Loud music, muted crowds: Quiet start to nightlife businesses’ reopening

An empty dance floor at Club Colaba located at Circular Road on April 19, 2022. (Photo: CNA/Try Sutrisno Foo)

SINGAPORE: Despite marking the end of more than two years of closures, the reopening of nightlife businesses on Tuesday (Apr 19) got off to a muted start.

Across nightlife hotspots, many establishments – such as bars and discotheques – remained closed. The few that were open, which CNA visited, mostly saw thin crowds.

On Circular Road alone, at least three clubs were closed. And though music was thumping at Club Colaba along this stretch, business was quiet. 

When CNA visited at around 9.30pm, there were only three customers in the Indian fusion dance club. They were the only patrons of the night so far.

Club employee David Chand said he had expected this, as they were still in the process of bringing back dancers from India. These performers are typically the main draw, he said.

“We expect business to pick up in two weeks or so (once we get the approvals) … We are looking forward to getting back to normal.”

In the meantime, they’re welcoming back regulars with drinks on the house, after two years of being shut.

Mr Chand joked wryly: “We’re losing (money) anyway, it doesn’t make a difference.”

An empty dance floor at Club Colaba located at Circular Road on April 19, 2022. (Photo: CNA/Try Sutrisno Foo)

At nearby club Bollywood Masti, only two tables were filled. This was a disappointment for its supervisor, who only wanted to be known as Ms Ria.

“After two years of no business … we want to have more people come.” Like Mr Chand, Ms Ria also said more patrons will likely return once they are able to bring in dancers.

STATIONS FOR TESTING

At Cherry Discotheque along Cecil Street, there were about 30 to 40 people at 10.30pm — a crowd typical of a Tuesday night, an employee told CNA. 

A station for supervised antigen rapid tests (ARTs) had been set up at the entrance, with providers charging patrons S$15 per swab.

Patrons need a negative result to enter nightlife businesses where dancing is involved.
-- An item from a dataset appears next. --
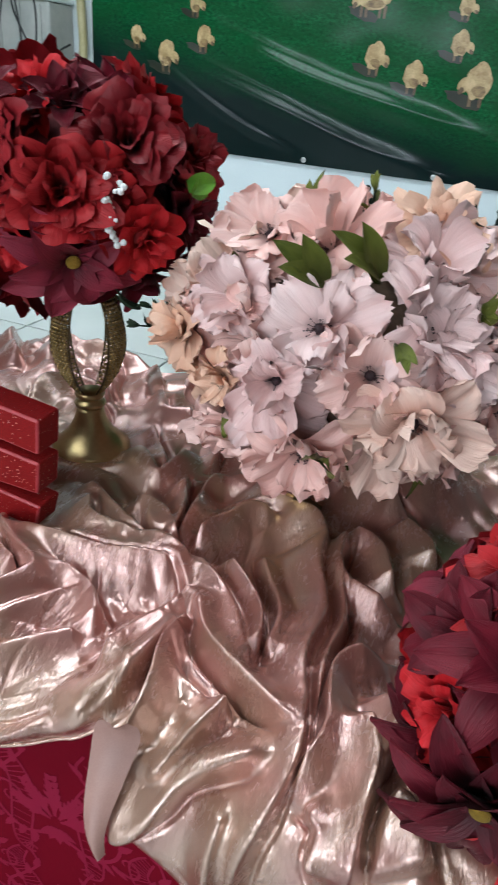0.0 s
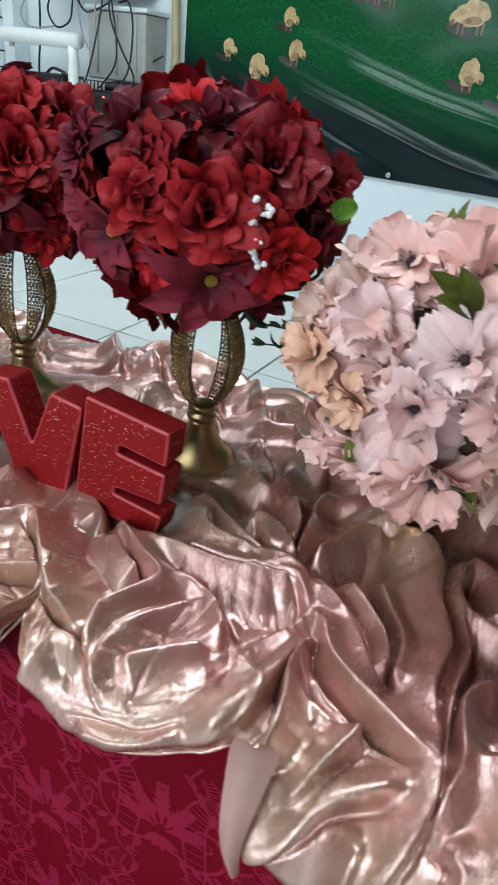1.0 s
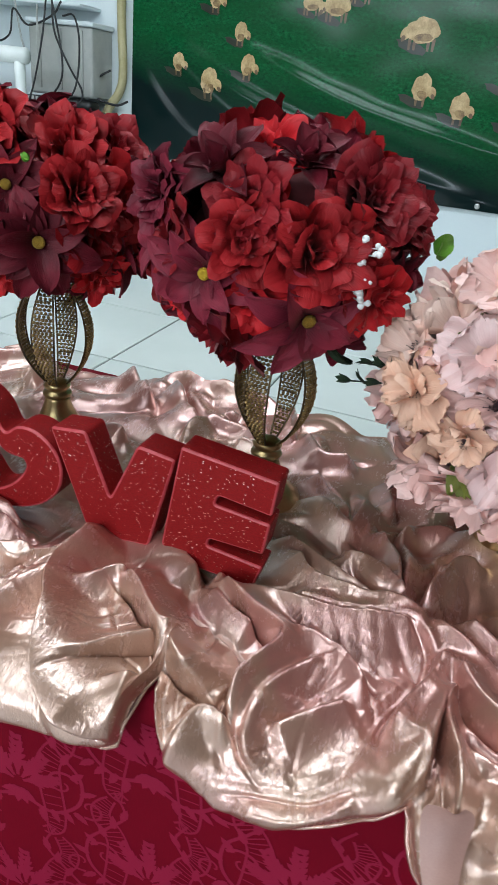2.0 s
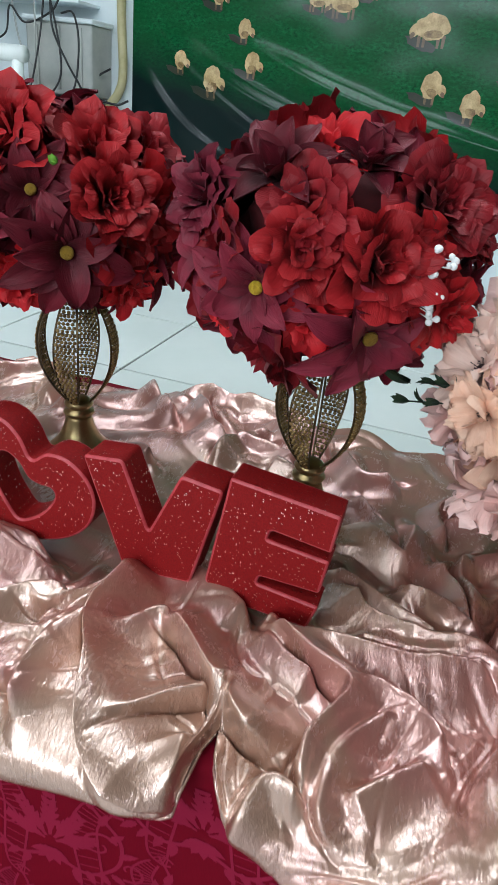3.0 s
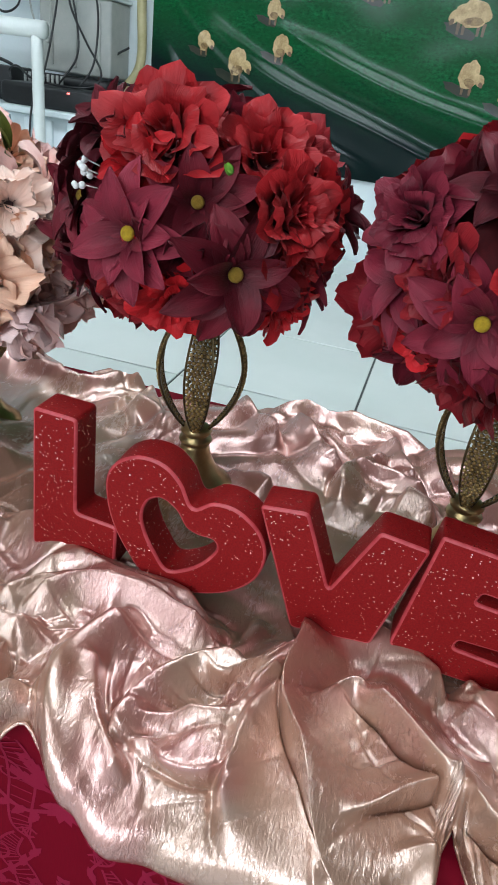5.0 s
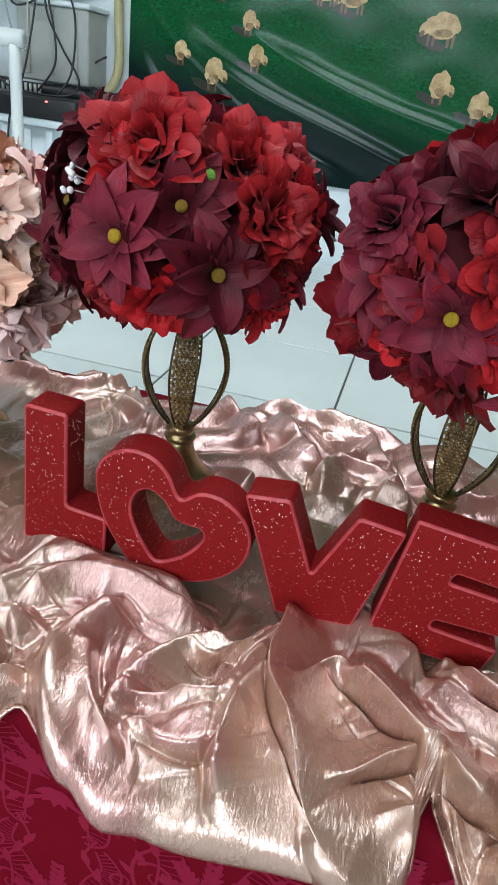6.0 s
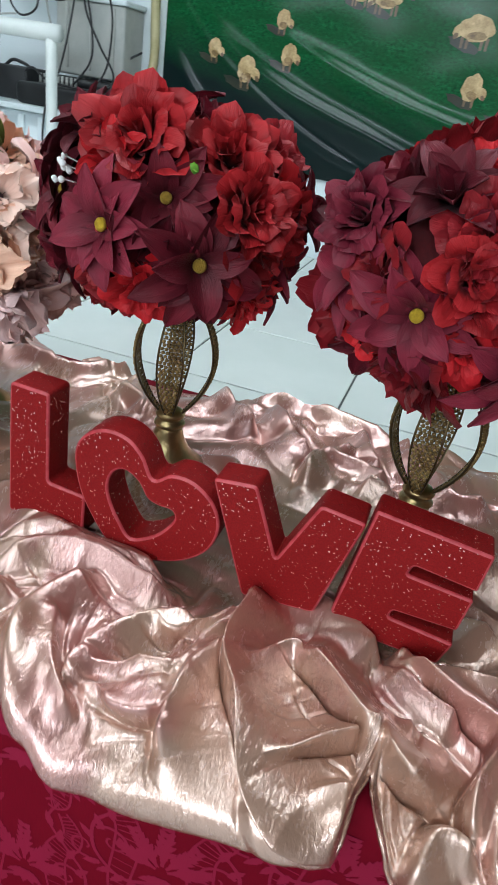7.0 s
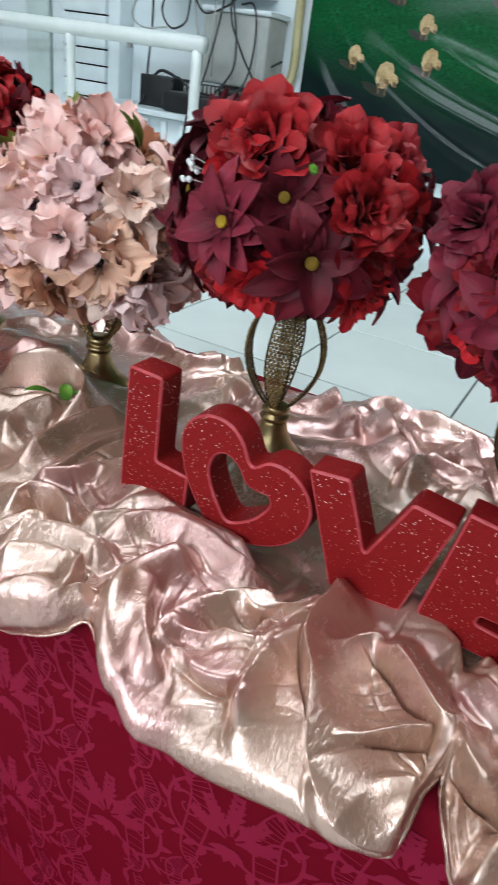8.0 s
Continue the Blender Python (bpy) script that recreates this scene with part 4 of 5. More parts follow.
        # a tight crease runs along the steep foot of the fold
        foot = 0.42 * h * taper * np.exp(-((q - 1.9) / 0.42) ** 2) * np.clip(-6 * lean * side, 0, 1)
        C[sel] = np.maximum(C[sel], foot)
        near = crest > G[sel]
        G[sel] = np.where(near, crest, G[sel])
        LX[sel] = np.where(near, -lean * gx * crest, LX[sel])
        LS[sel] = np.where(near, -lean * gs * crest, LS[sel])
    # flanks of neighbouring crests meet in a sharp valley
    D += 1.25 * E ** (1 / 6) - 0.006 - C * np.clip(1 - E ** (1 / 6) / 0.030, 0.25, 1)
    # hem: the swags stand off the cloth and turn under
    left = H - S
    calm = np.clip(left / 0.07, 0, 1)
    D *= 0.40 + 0.60 * calm * calm * (3 - 2 * calm)
    D += 0.013 * np.exp(-((left - 0.03) / 0.03) ** 2) - 0.016 * np.exp(-(left / 0.007) ** 2)
    # soft bunching where the vases and letters press the cloth flat
    D = 0.085 * np.tanh(D / 0.085)
    for mx, ms, mh, mw in ((-1.27, 0.40, 0.070, 0.085), (-1.45, 0.42, 0.060, 0.09), (-1.28, 0.355, 0.050, 0.08), (-1.46, 0.30, 0.06, 0.09), (-0.20, 0.23, 0.045, 0.10), (-0.02, 0.20, 0.05, 0.10), (-0.27, 0.47, 0.020, 0.07)):
        D += 0.55 * mh * np.exp(-((X - mx) ** 2 + (S - ms) ** 2) / mw ** 2) * (1 + 0.25 * np.sin(X * 47 + S * 31))
    for mx, ms, mw in ((-0.908, 0.305, 0.07), (-0.530, 0.322, 0.07)):
        k_ = np.exp(-(((X - mx) ** 2 + (S - ms) ** 2) / mw ** 2) ** 2)
        D = D * (1 - k_) + 0.004 * k_
    # leaning crests overhang
    for _ in range(14):
        LX[1:-1, 1:-1] = (LX[:-2, 1:-1] + LX[2:, 1:-1] + LX[1:-1, :-2] + LX[1:-1, 2:]) / 4
        LS[1:-1, 1:-1] = (LS[:-2, 1:-1] + LS[2:, 1:-1] + LS[1:-1, :-2] + LS[1:-1, 2:]) / 4
    X = X + 0.55 * LX
    S = S + 0.55 * LS
    # lay it over the table: top, rounded edge, front
    ang = np.clip((S - S_A) / S_ROUND, 0, math.pi / 2)
    ny, nz = -np.sin(ang), np.cos(ang)
    y = np.where(S < S_A, S_BACK - S, S_FRONT + S_ROUND - S_ROUND * np.sin(ang))
    z = np.where(S < S_A, S_TOP, S_TOP - S_ROUND + S_ROUND * np.cos(ang) - np.maximum(0, S - S_B))
    low = np.where(S < S_A, -0.018, -0.012 - 0.004 * np.sin(X * 9))
    D = np.maximum(D, low + 0.002 * np.sin(X * 50))
    y = y + 0.10 * np.maximum(0, S - S_B)
    P = np.stack([X + 0.006 * np.sin(S * 40 + X * 12), y + ny * D, z + nz * D], -1).reshape(-1, 3)
    idx = np.arange(nx * ns).reshape(ns, nx)
    F = np.stack([idx[:-1, :-1], idx[1:, :-1], idx[1:, 1:], idx[:-1, 1:]], -1).reshape(-1, 4)
    me = bpy.data.meshes.new("satin")
    me.vertices.add(len(P))
    me.vertices.foreach_set("co", P.astype(np.float32).ravel())
    me.loops.add(F.size)
    me.loops.foreach_set("vertex_index", F.astype(np.int32).ravel())
    me.polygons.add(len(F))
    me.polygons.foreach_set("loop_start", np.arange(0, F.size, 4, dtype=np.int32))
    me.polygons.foreach_set("loop_total", np.full(len(F), 4, dtype=np.int32))
    me.update(calc_edges=True)
    me.validate()
    edge = P.reshape(ns, nx, 3)[-1, ::3]
    return me, [tuple(float(c) for c in p) for p in edge]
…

But the employee told CNA that there is currently no dance floor at the establishment, which is operating as a bistro.

Two patrons, who only wanted to be known as Ms Siti and Mr Danny, were at Cherry Discotheque to get a taste of the nightlife they used to indulge in twice a week.
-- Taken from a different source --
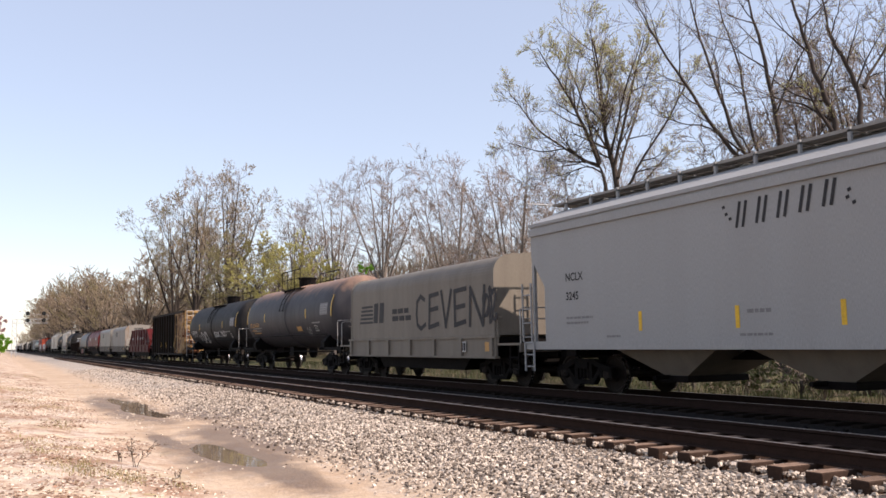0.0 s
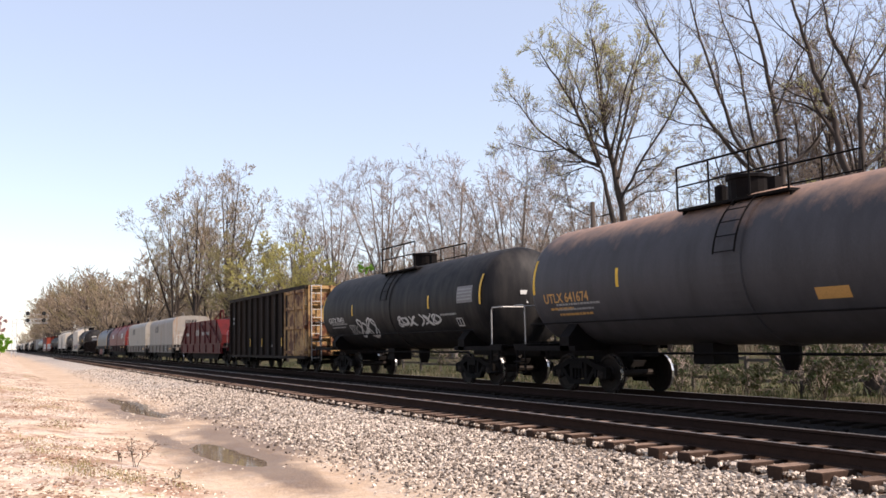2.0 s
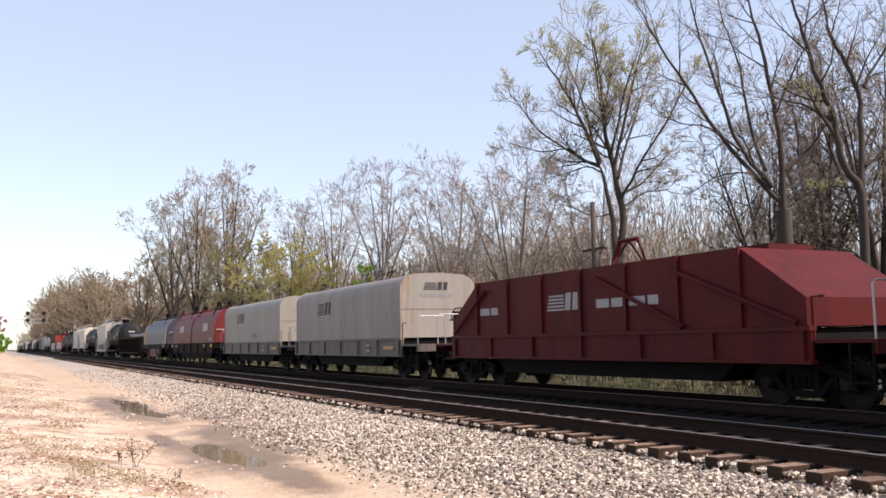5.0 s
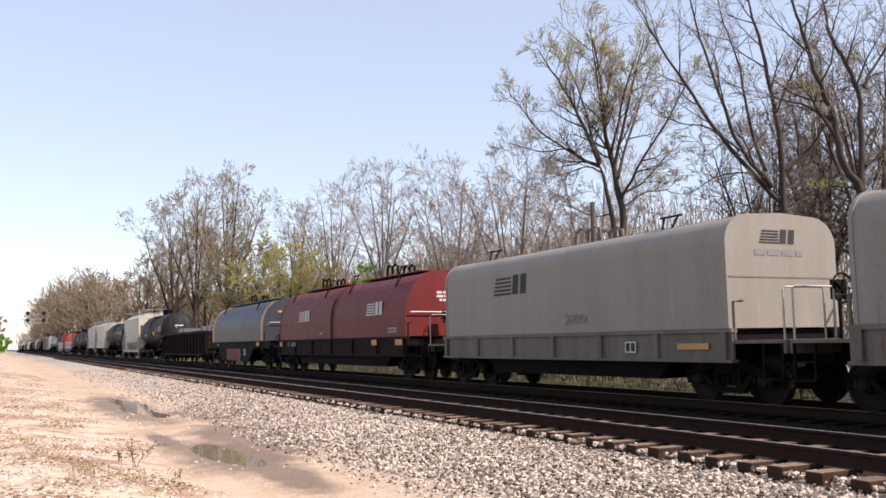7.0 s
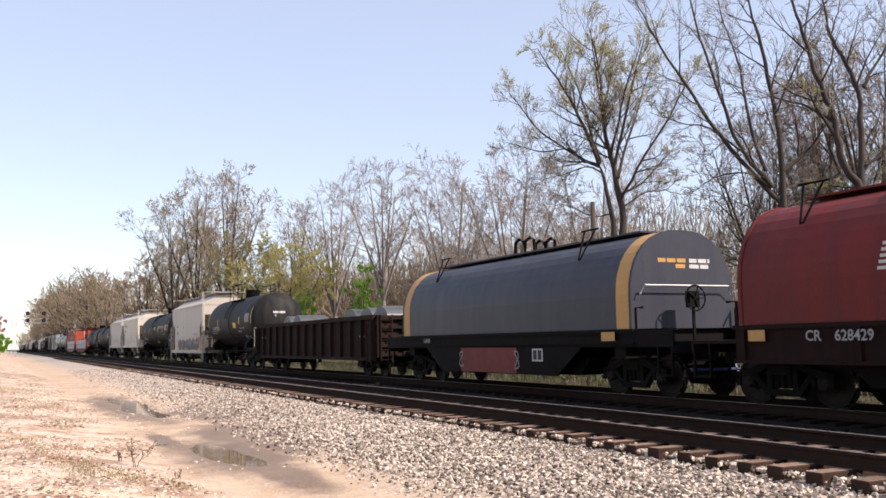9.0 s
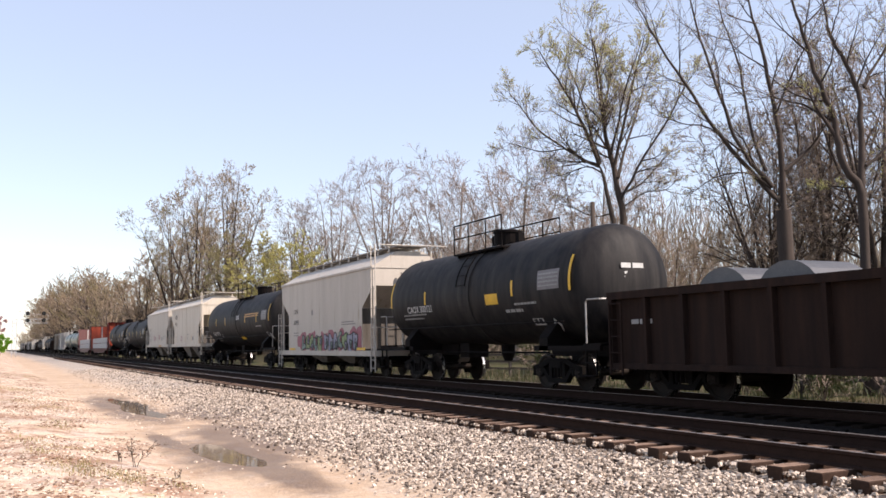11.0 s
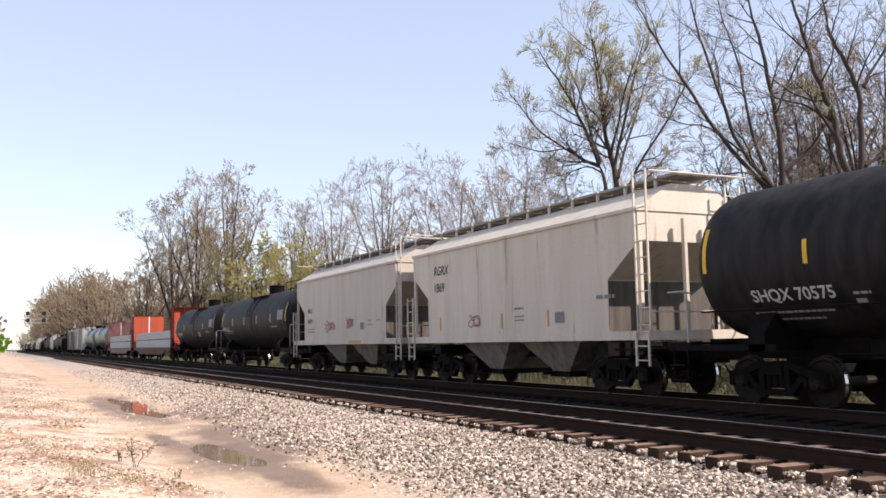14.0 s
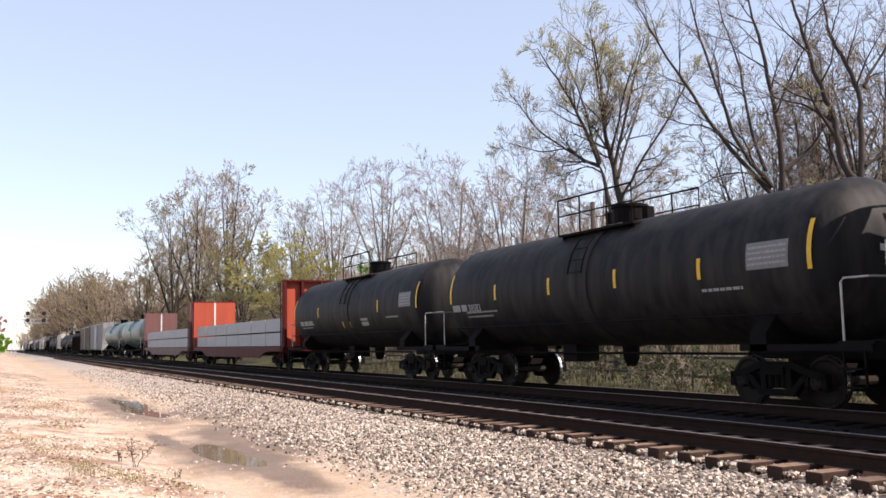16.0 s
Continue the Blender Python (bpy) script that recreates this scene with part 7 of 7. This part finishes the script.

Ms Siti, 25, said: “(The ART) was quite fast ... but I would think twice (about doing this again), as it is an extra expense.”

Her fellow patron, Mr Danny, 27, said: "It was worth it because it’s been two years since we clubbed.

“We just came in out of curiosity … We had a glimpse of what we had pre-COVID.”

KEEPING TO YOUR GROUPS

The duo added that the nightlife experience felt different from their pre-pandemic days, as all the guests stayed within their groups.

"It's very tame ... Everyone has their own tables so it's quite spread out," said Ms Siti.

This was also largely the case at another club, Pixie SG.

The establishment, located at the basement of the Holiday Inn Singapore Atrium Hotel, was packed with patrons when CNA visited just after 11pm. It continued seeing a steady stream of customers up until midnight.

Amid the blaring music and flashing lights, patrons knocked back glasses of alcohol, but they mostly stayed within their own groups. These groups were also spaced about 1m apart from each other. 

REOPENING ON WEDNESDAY

Over at nightlife hotspot Clarke Quay, bars were moderately crowded, while most clubs were closed. That included nightlife staples Zouk and Yang Club, which will only reopen on Wednesday, as Tuesday is not "traditionally" a clubbing day.

Yang Club said it will only be taking reservations. As for Zouk, walk-ins will not be allowed, and patrons will have to buy tickets online on a first come, first served basis. 

Some merrymakers CNA spoke to on Tuesday said they had also showed up with the intention of partying, but had been unsuccessful in finding a club to go to.

Nevertheless, 22-year-old student Gregory Chang said he was simply happy to be out and about with his friends.

“We feel a bit more liberated. There are less restrictions and it feels like Singapore is back again.”